> _Goal_
Skip all pictures, then print the remaining material exactly.

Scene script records
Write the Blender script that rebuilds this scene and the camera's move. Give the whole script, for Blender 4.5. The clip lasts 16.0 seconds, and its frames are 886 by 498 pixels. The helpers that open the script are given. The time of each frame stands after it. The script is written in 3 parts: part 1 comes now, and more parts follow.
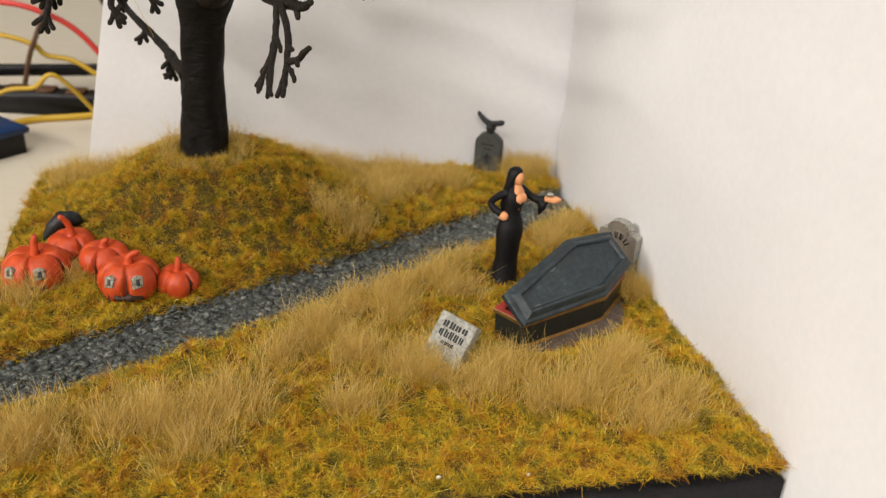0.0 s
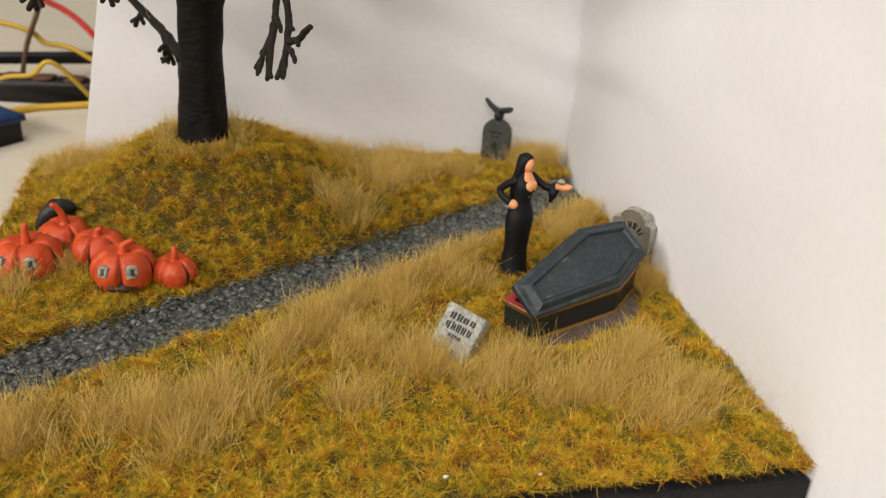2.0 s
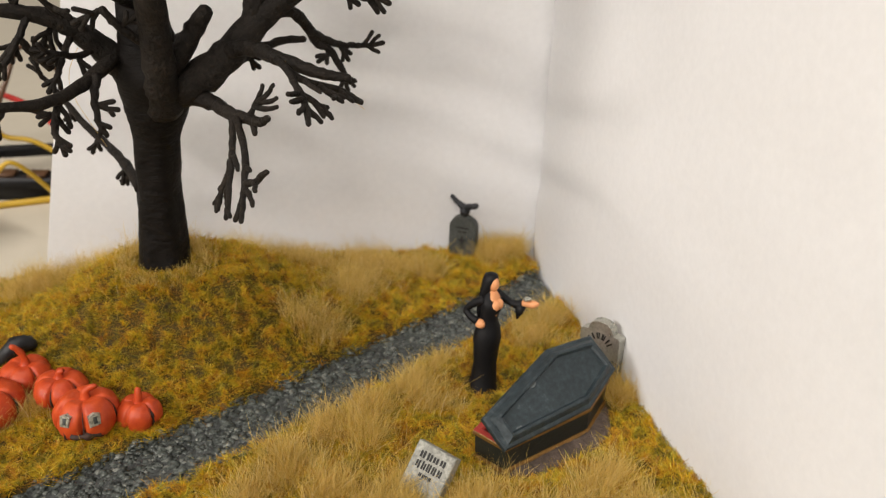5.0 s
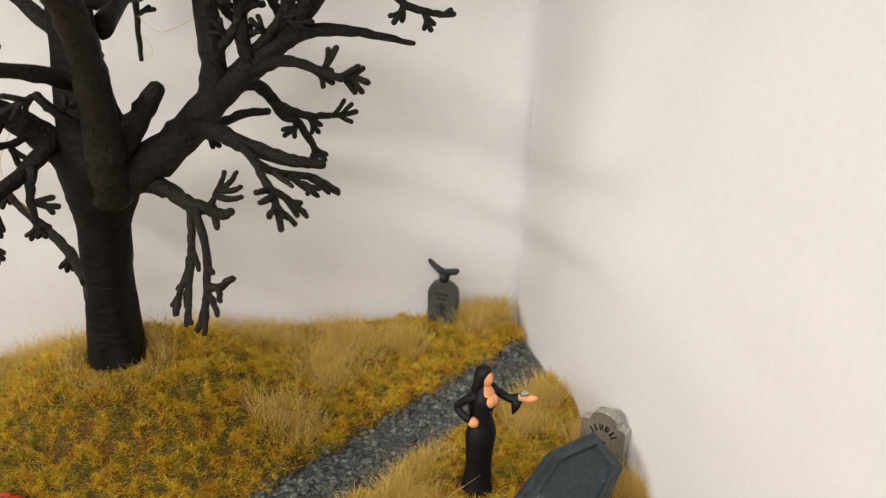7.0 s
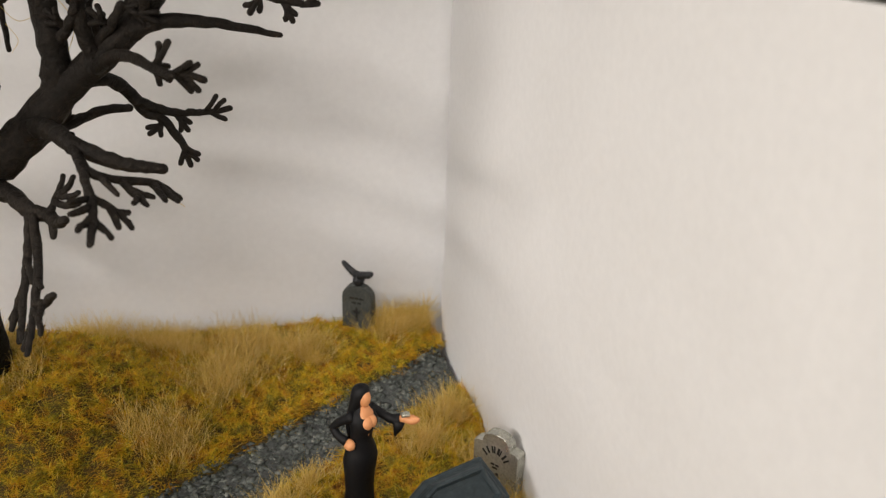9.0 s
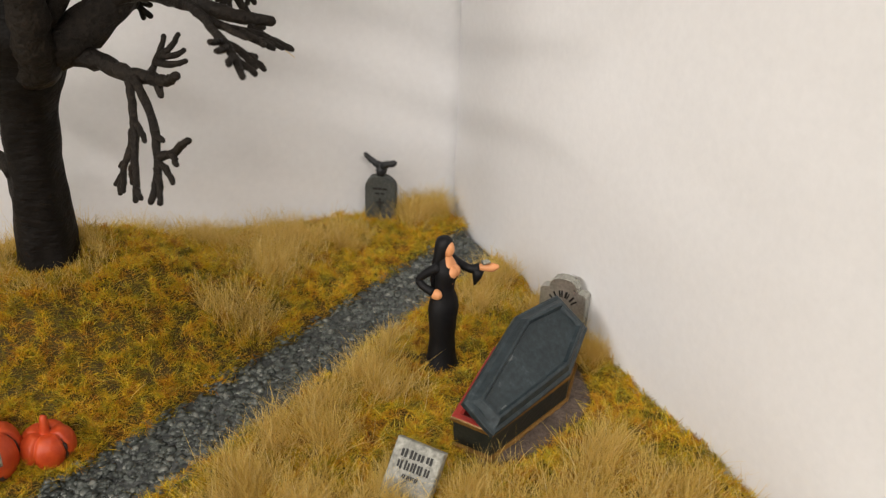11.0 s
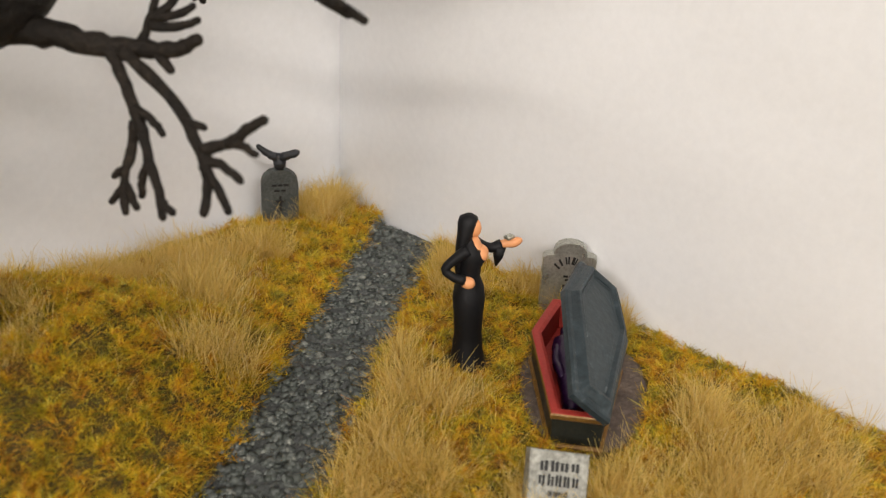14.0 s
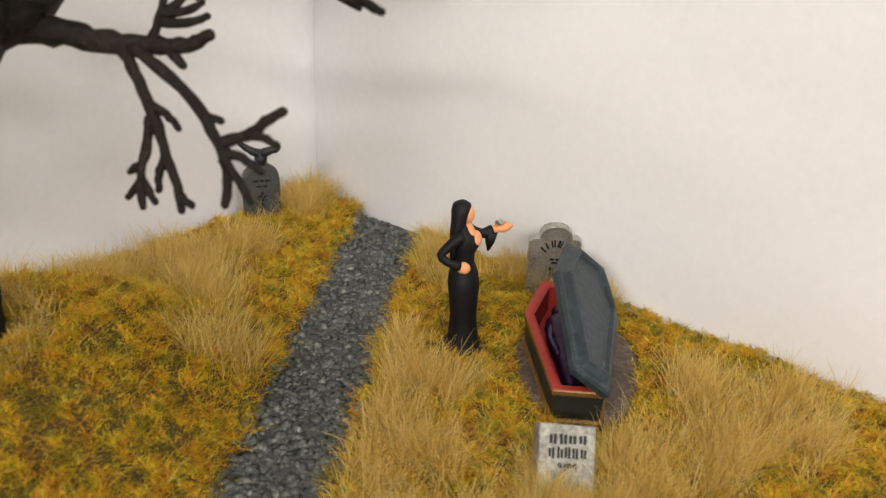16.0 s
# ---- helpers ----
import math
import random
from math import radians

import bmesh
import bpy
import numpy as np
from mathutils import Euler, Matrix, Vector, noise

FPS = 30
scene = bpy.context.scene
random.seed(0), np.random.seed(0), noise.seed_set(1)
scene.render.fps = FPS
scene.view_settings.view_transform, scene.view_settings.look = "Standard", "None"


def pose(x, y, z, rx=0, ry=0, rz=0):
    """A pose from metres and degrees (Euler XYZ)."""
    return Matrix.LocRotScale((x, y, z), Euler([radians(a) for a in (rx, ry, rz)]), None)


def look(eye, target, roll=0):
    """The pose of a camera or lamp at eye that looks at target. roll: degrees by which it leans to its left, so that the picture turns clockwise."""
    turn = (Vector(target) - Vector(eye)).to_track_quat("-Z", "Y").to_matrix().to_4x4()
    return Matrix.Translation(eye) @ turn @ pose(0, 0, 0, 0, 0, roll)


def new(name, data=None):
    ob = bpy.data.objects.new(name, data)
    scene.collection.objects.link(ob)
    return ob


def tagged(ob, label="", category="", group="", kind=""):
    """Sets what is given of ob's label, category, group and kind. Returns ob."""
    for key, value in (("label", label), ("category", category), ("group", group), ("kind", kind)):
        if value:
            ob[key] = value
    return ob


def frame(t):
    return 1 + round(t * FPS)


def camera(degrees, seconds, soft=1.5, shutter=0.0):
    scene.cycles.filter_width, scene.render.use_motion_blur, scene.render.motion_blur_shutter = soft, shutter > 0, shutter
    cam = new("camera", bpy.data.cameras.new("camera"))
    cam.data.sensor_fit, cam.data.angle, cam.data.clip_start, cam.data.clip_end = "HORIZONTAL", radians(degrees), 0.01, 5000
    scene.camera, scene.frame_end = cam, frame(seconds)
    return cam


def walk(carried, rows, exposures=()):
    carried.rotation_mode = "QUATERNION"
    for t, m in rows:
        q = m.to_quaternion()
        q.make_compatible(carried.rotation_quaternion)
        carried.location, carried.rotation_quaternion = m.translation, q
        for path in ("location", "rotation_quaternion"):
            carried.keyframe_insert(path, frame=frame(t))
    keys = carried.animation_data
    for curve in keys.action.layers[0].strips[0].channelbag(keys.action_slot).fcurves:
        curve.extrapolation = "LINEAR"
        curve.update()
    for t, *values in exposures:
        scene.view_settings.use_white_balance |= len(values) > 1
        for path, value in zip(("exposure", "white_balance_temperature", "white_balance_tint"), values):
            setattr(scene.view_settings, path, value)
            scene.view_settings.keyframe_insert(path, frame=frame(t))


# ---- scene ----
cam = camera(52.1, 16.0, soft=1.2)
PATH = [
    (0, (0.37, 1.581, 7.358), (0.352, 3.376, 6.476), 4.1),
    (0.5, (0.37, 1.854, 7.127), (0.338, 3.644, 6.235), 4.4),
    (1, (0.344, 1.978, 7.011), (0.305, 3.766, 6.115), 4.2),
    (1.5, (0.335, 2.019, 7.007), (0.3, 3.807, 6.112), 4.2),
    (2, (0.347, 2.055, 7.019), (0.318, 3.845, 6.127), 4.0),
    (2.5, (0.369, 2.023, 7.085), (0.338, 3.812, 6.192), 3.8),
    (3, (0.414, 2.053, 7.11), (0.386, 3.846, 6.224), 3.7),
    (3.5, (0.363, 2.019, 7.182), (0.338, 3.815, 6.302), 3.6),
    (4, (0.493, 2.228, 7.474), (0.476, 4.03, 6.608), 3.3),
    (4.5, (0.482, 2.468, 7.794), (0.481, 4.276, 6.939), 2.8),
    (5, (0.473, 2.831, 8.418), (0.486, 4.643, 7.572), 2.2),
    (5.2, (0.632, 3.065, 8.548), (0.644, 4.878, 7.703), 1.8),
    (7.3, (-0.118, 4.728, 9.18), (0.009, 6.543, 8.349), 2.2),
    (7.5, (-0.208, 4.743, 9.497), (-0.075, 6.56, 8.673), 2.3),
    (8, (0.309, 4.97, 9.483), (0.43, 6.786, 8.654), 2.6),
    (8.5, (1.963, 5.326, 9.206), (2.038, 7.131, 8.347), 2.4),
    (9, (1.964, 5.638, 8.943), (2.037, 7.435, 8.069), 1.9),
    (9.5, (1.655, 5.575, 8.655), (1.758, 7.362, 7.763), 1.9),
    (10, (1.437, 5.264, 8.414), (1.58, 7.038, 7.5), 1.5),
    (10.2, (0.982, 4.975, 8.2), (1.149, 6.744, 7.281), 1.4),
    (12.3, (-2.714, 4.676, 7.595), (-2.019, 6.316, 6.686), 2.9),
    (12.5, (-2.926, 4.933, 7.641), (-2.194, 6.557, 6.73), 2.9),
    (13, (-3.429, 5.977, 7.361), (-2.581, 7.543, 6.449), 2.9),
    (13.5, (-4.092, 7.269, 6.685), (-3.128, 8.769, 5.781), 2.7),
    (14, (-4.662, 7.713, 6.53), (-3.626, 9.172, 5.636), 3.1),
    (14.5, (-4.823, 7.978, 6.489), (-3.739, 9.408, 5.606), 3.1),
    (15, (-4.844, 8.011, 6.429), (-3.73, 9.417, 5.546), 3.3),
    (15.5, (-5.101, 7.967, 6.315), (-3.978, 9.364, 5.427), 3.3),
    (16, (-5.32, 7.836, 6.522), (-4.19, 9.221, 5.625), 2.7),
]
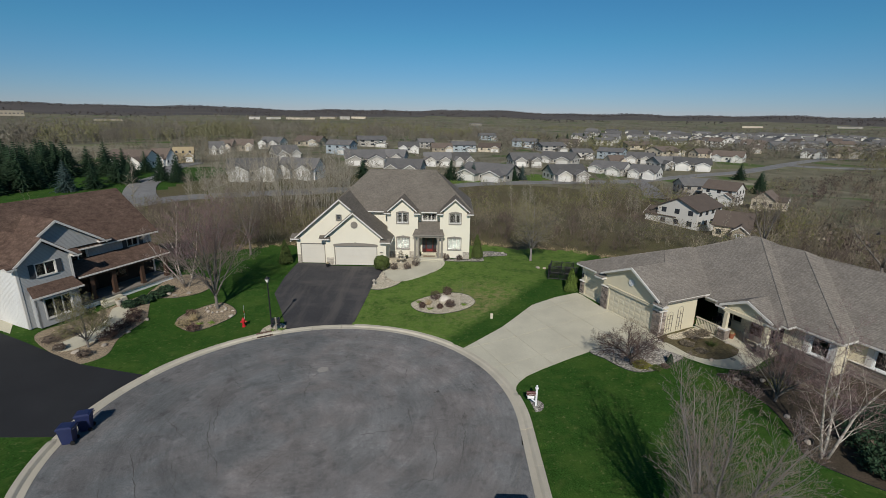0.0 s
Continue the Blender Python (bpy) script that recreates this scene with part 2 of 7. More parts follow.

> _Response to the exercise_
Write the Blender script that rebuilds this scene and the camera's move. Give the whole script, for Blender 4.5. The clip lasts 16.0 seconds, and its frames are 886 by 498 pixels. The helpers that open the script are given. The time of each frame stands after it. The script is written in 3 parts: part 1 comes now, and more parts follow.
0.0 s
2.0 s
5.0 s
7.0 s
9.0 s
11.0 s
14.0 s
16.0 s
# ---- helpers ----
import math
import random
from math import radians

import bmesh
import bpy
import numpy as np
from mathutils import Euler, Matrix, Vector, noise

FPS = 30
scene = bpy.context.scene
random.seed(0), np.random.seed(0), noise.seed_set(1)
scene.render.fps = FPS
scene.view_settings.view_transform, scene.view_settings.look = "Standard", "None"


def pose(x, y, z, rx=0, ry=0, rz=0):
    """A pose from metres and degrees (Euler XYZ)."""
    return Matrix.LocRotScale((x, y, z), Euler([radians(a) for a in (rx, ry, rz)]), None)


def look(eye, target, roll=0):
    """The pose of a camera or lamp at eye that looks at target. roll: degrees by which it leans to its left, so that the picture turns clockwise."""
    turn = (Vector(target) - Vector(eye)).to_track_quat("-Z", "Y").to_matrix().to_4x4()
    return Matrix.Translation(eye) @ turn @ pose(0, 0, 0, 0, 0, roll)


def new(name, data=None):
    ob = bpy.data.objects.new(name, data)
    scene.collection.objects.link(ob)
    return ob


def tagged(ob, label="", category="", group="", kind=""):
    """Sets what is given of ob's label, category, group and kind. Returns ob."""
    for key, value in (("label", label), ("category", category), ("group", group), ("kind", kind)):
        if value:
            ob[key] = value
    return ob


def frame(t):
    return 1 + round(t * FPS)


def camera(degrees, seconds, soft=1.5, shutter=0.0):
    scene.cycles.filter_width, scene.render.use_motion_blur, scene.render.motion_blur_shutter = soft, shutter > 0, shutter
    cam = new("camera", bpy.data.cameras.new("camera"))
    cam.data.sensor_fit, cam.data.angle, cam.data.clip_start, cam.data.clip_end = "HORIZONTAL", radians(degrees), 0.01, 5000
    scene.camera, scene.frame_end = cam, frame(seconds)
    return cam


def walk(carried, rows, exposures=()):
    carried.rotation_mode = "QUATERNION"
    for t, m in rows:
        q = m.to_quaternion()
        q.make_compatible(carried.rotation_quaternion)
        carried.location, carried.rotation_quaternion = m.translation, q
        for path in ("location", "rotation_quaternion"):
            carried.keyframe_insert(path, frame=frame(t))
    keys = carried.animation_data
    for curve in keys.action.layers[0].strips[0].channelbag(keys.action_slot).fcurves:
        curve.extrapolation = "LINEAR"
        curve.update()
    for t, *values in exposures:
        scene.view_settings.use_white_balance |= len(values) > 1
        for path, value in zip(("exposure", "white_balance_temperature", "white_balance_tint"), values):
            setattr(scene.view_settings, path, value)
            scene.view_settings.keyframe_insert(path, frame=frame(t))


# ---- scene ----
cam = camera(52.1, 16.0, soft=1.2)
PATH = [
    (0, (0.37, 1.581, 7.358), (0.352, 3.376, 6.476), 4.1),
    (0.5, (0.37, 1.854, 7.127), (0.338, 3.644, 6.235), 4.4),
    (1, (0.344, 1.978, 7.011), (0.305, 3.766, 6.115), 4.2),
    (1.5, (0.335, 2.019, 7.007), (0.3, 3.807, 6.112), 4.2),
    (2, (0.347, 2.055, 7.019), (0.318, 3.845, 6.127), 4.0),
    (2.5, (0.369, 2.023, 7.085), (0.338, 3.812, 6.192), 3.8),
    (3, (0.414, 2.053, 7.11), (0.386, 3.846, 6.224), 3.7),
    (3.5, (0.363, 2.019, 7.182), (0.338, 3.815, 6.302), 3.6),
    (4, (0.493, 2.228, 7.474), (0.476, 4.03, 6.608), 3.3),
    (4.5, (0.482, 2.468, 7.794), (0.481, 4.276, 6.939), 2.8),
    (5, (0.473, 2.831, 8.418), (0.486, 4.643, 7.572), 2.2),
    (5.2, (0.632, 3.065, 8.548), (0.644, 4.878, 7.703), 1.8),
    (7.3, (-0.118, 4.728, 9.18), (0.009, 6.543, 8.349), 2.2),
    (7.5, (-0.208, 4.743, 9.497), (-0.075, 6.56, 8.673), 2.3),
    (8, (0.309, 4.97, 9.483), (0.43, 6.786, 8.654), 2.6),
    (8.5, (1.963, 5.326, 9.206), (2.038, 7.131, 8.347), 2.4),
    (9, (1.964, 5.638, 8.943), (2.037, 7.435, 8.069), 1.9),
    (9.5, (1.655, 5.575, 8.655), (1.758, 7.362, 7.763), 1.9),
    (10, (1.437, 5.264, 8.414), (1.58, 7.038, 7.5), 1.5),
    (10.2, (0.982, 4.975, 8.2), (1.149, 6.744, 7.281), 1.4),
    (12.3, (-2.714, 4.676, 7.595), (-2.019, 6.316, 6.686), 2.9),
    (12.5, (-2.926, 4.933, 7.641), (-2.194, 6.557, 6.73), 2.9),
    (13, (-3.429, 5.977, 7.361), (-2.581, 7.543, 6.449), 2.9),
    (13.5, (-4.092, 7.269, 6.685), (-3.128, 8.769, 5.781), 2.7),
    (14, (-4.662, 7.713, 6.53), (-3.626, 9.172, 5.636), 3.1),
    (14.5, (-4.823, 7.978, 6.489), (-3.739, 9.408, 5.606), 3.1),
    (15, (-4.844, 8.011, 6.429), (-3.73, 9.417, 5.546), 3.3),
    (15.5, (-5.101, 7.967, 6.315), (-3.978, 9.364, 5.427), 3.3),
    (16, (-5.32, 7.836, 6.522), (-4.19, 9.221, 5.625), 2.7),
]
0.0 s
Continue the Blender Python (bpy) script that recreates this scene with part 2 of 7. More parts follow.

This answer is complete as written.